● **Short task**
Using the listing below, set down each line from the line containing "carried.location, carried.rotation_quaternion = m.translation, q" through the line containing "scene.view_settings.keyframe_insert(path, frame=frame(t))", both ends included, exactly and with nothing added.

### Input rows

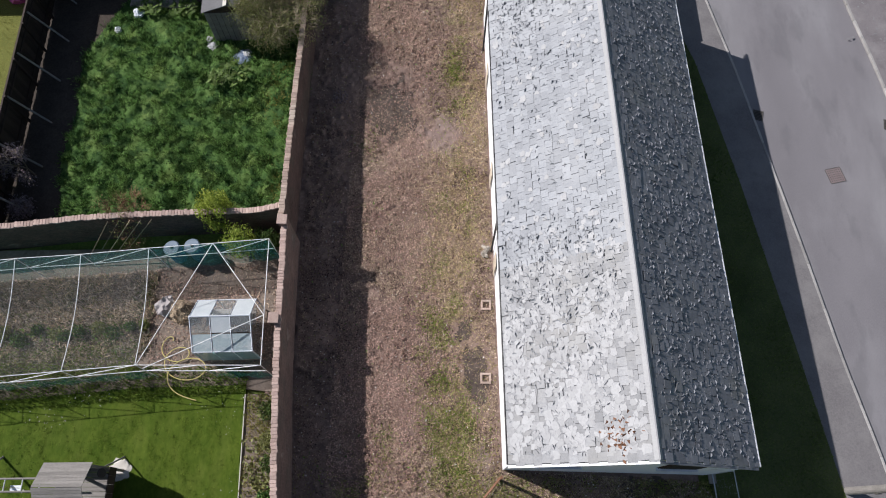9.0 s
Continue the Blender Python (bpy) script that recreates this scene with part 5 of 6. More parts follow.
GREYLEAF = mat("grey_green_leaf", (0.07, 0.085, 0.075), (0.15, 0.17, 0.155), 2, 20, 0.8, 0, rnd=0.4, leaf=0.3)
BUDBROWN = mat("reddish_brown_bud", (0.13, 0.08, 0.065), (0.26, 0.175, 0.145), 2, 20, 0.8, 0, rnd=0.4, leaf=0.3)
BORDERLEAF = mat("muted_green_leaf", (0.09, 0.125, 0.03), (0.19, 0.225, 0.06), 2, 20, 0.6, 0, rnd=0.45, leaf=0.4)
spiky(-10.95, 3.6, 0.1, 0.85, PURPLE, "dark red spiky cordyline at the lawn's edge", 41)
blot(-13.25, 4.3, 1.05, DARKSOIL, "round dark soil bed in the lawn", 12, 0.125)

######
### Input rows

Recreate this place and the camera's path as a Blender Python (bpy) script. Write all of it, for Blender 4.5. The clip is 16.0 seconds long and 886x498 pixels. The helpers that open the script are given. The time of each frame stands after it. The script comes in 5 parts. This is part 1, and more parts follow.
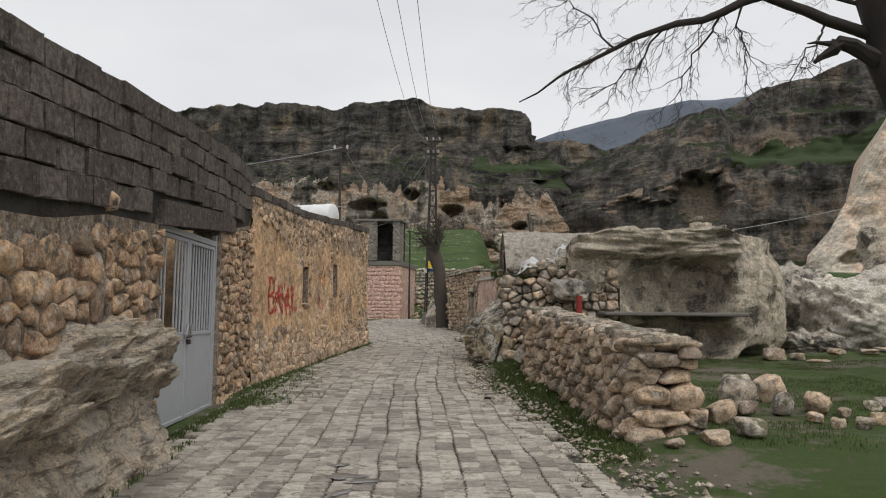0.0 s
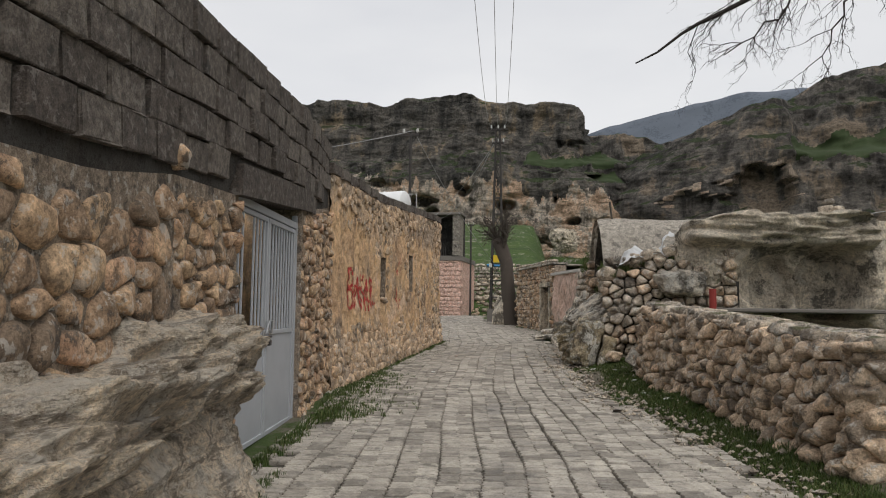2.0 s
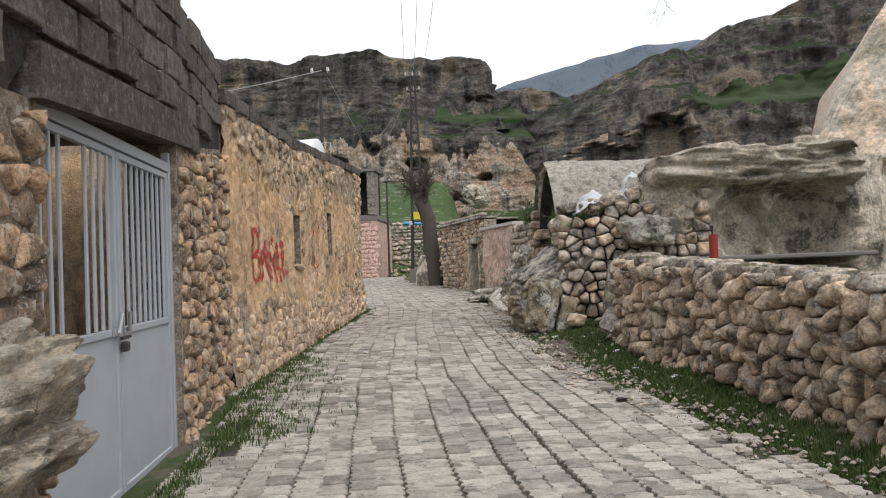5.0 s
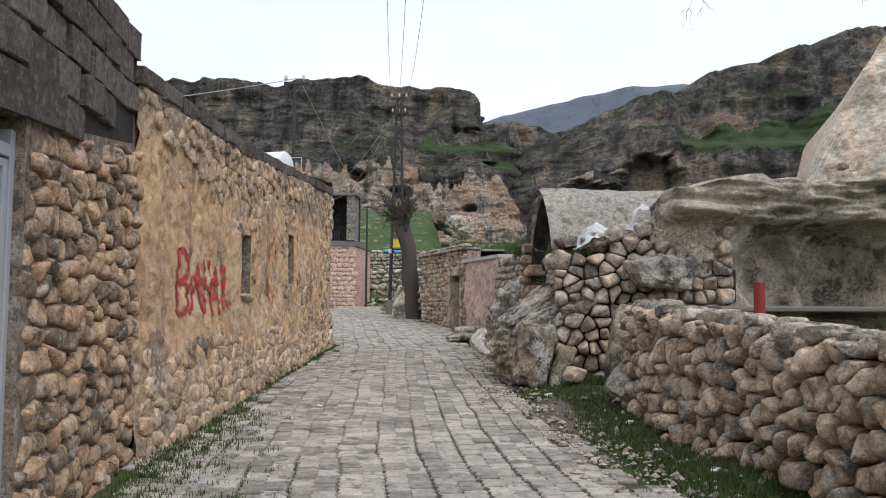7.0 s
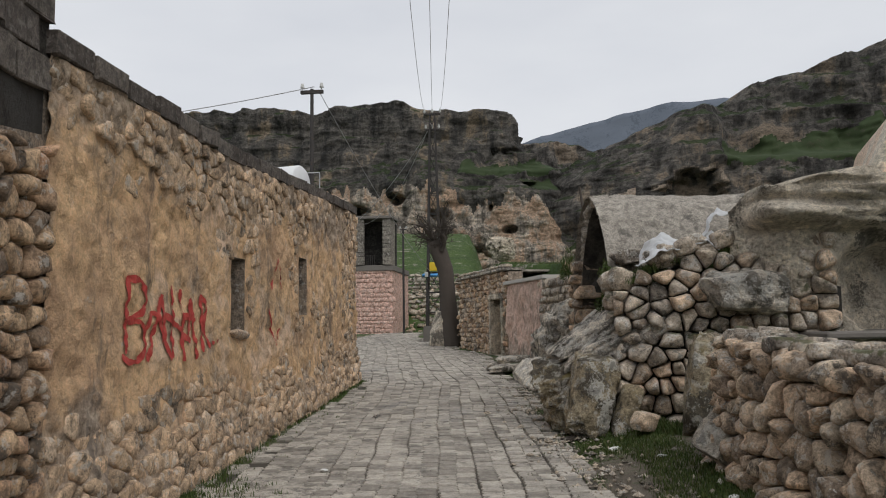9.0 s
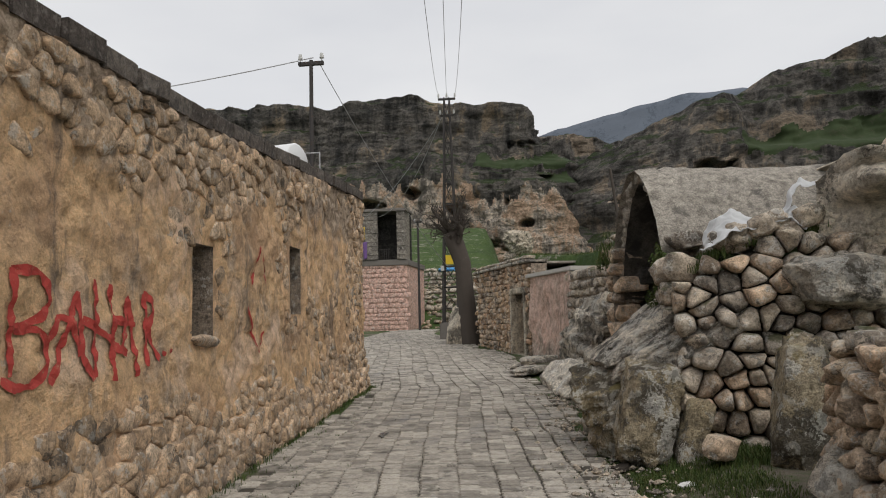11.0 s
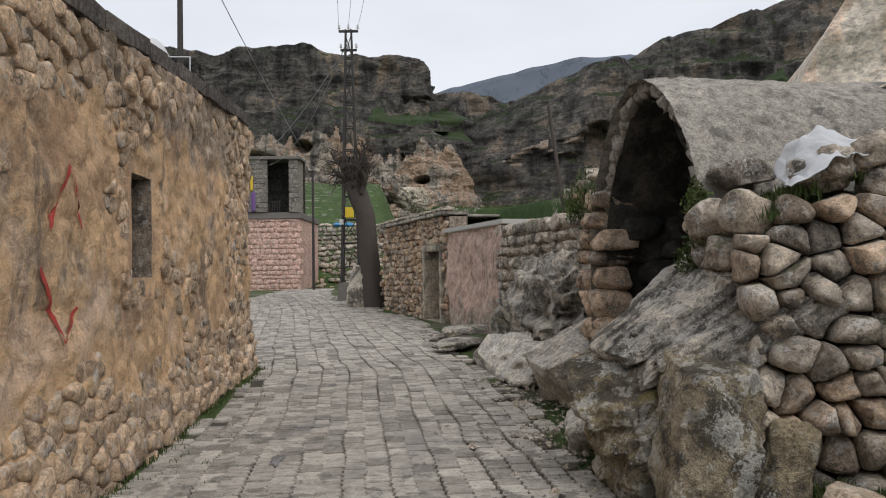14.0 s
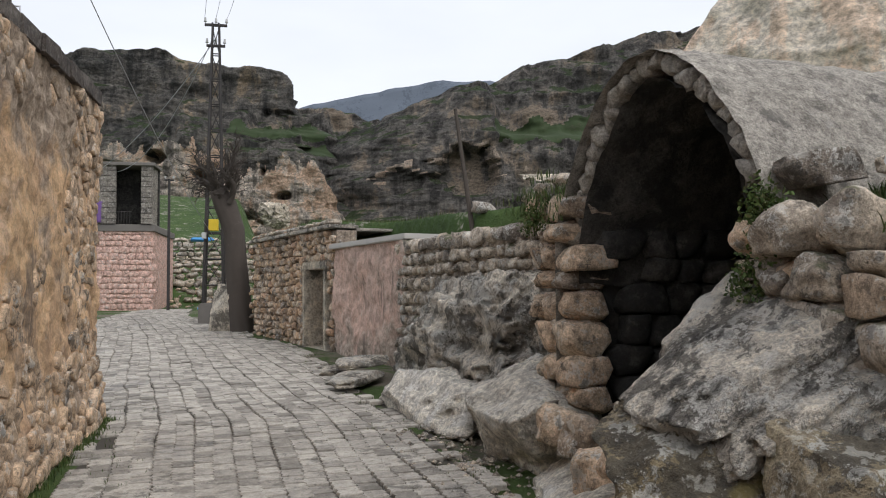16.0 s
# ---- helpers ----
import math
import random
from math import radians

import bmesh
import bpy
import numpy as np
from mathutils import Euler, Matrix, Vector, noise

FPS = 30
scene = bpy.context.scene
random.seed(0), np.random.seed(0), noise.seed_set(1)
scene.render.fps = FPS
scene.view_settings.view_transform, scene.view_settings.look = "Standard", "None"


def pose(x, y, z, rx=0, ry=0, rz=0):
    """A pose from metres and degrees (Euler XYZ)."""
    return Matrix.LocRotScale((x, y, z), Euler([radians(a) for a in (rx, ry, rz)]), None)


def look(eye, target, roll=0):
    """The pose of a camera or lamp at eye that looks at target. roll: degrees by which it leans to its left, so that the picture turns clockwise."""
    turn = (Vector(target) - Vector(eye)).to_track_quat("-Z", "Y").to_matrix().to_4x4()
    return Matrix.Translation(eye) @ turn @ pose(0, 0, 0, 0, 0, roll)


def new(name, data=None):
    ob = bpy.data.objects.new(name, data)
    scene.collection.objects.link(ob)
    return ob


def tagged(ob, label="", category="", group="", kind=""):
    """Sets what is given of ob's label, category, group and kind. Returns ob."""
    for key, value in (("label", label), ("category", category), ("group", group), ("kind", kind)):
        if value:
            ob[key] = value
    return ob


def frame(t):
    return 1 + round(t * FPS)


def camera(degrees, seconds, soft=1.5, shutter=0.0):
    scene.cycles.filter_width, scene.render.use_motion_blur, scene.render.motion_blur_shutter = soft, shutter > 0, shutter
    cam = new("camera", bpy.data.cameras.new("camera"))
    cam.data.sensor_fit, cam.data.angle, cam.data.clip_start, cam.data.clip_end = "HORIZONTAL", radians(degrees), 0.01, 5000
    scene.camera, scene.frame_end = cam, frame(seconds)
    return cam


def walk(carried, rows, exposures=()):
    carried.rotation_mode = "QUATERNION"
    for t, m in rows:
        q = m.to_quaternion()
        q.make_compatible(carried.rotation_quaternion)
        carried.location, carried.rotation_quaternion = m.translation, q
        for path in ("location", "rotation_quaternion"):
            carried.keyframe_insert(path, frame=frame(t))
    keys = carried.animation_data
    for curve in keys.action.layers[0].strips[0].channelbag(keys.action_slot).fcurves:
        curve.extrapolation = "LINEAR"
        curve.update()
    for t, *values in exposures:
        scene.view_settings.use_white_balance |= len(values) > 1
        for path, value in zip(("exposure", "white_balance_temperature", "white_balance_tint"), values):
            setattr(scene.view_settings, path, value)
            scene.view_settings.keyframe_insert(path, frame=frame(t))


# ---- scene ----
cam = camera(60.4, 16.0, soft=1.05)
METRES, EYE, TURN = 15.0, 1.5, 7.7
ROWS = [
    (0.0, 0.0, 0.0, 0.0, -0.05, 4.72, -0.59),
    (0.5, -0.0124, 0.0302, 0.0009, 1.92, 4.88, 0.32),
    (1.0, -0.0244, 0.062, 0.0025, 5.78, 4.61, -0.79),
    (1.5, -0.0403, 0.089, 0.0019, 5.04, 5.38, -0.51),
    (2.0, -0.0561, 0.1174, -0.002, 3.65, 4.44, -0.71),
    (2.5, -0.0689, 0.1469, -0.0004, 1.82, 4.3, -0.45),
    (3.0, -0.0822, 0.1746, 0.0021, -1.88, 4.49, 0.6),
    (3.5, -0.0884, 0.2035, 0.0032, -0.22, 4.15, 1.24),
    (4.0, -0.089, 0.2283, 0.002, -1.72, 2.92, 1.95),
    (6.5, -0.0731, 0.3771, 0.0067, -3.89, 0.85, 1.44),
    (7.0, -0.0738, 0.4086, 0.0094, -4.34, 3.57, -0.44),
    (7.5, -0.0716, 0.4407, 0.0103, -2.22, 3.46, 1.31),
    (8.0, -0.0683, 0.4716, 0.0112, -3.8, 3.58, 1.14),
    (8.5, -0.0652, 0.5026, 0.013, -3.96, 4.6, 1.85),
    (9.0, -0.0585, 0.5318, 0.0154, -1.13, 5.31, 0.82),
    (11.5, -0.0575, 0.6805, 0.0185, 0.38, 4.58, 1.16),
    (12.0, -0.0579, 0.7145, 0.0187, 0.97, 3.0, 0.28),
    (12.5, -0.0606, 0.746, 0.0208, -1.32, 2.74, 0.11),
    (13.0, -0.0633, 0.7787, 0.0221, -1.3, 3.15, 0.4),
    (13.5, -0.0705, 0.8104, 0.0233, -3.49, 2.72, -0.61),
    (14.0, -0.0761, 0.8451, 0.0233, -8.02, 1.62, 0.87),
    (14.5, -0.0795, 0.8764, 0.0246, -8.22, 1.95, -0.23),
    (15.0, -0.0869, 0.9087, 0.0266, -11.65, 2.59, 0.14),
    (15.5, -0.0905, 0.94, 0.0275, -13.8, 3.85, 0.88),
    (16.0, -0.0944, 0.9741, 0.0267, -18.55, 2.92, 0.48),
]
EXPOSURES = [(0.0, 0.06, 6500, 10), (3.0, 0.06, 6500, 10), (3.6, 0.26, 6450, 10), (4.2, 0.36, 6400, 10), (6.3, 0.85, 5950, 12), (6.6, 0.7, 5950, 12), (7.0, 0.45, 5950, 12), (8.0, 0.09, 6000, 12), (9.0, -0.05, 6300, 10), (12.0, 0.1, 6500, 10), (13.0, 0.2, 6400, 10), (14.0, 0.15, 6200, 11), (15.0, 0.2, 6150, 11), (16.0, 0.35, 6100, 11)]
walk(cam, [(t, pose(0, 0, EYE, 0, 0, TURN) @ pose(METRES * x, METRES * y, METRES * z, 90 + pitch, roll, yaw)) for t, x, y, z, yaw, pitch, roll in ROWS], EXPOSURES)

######
### Input rows

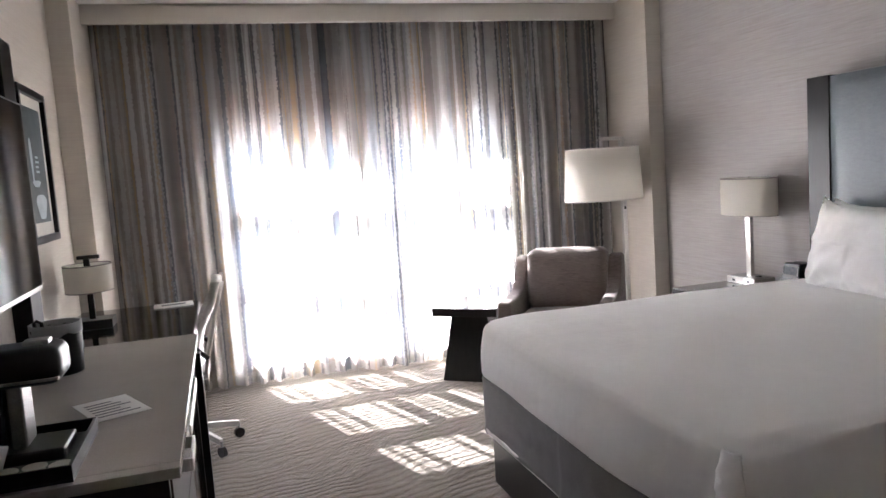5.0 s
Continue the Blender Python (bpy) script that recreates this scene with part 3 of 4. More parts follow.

######

● **Final result**
        carried.location, carried.rotation_quaternion = m.translation, q
        for path in ("location", "rotation_quaternion"):
            carried.keyframe_insert(path, frame=frame(t))
    keys = carried.animation_data
    for curve in keys.action.layers[0].strips[0].channelbag(keys.action_slot).fcurves:
        curve.extrapolation = "LINEAR"
        curve.update()
    for t, *values in exposures:
        scene.view_settings.use_white_balance |= len(values) > 1
        for path, value in zip(("exposure", "white_balance_temperature", "white_balance_tint"), values):
            setattr(scene.view_settings, path, value)
            scene.view_settings.keyframe_insert(path, frame=frame(t))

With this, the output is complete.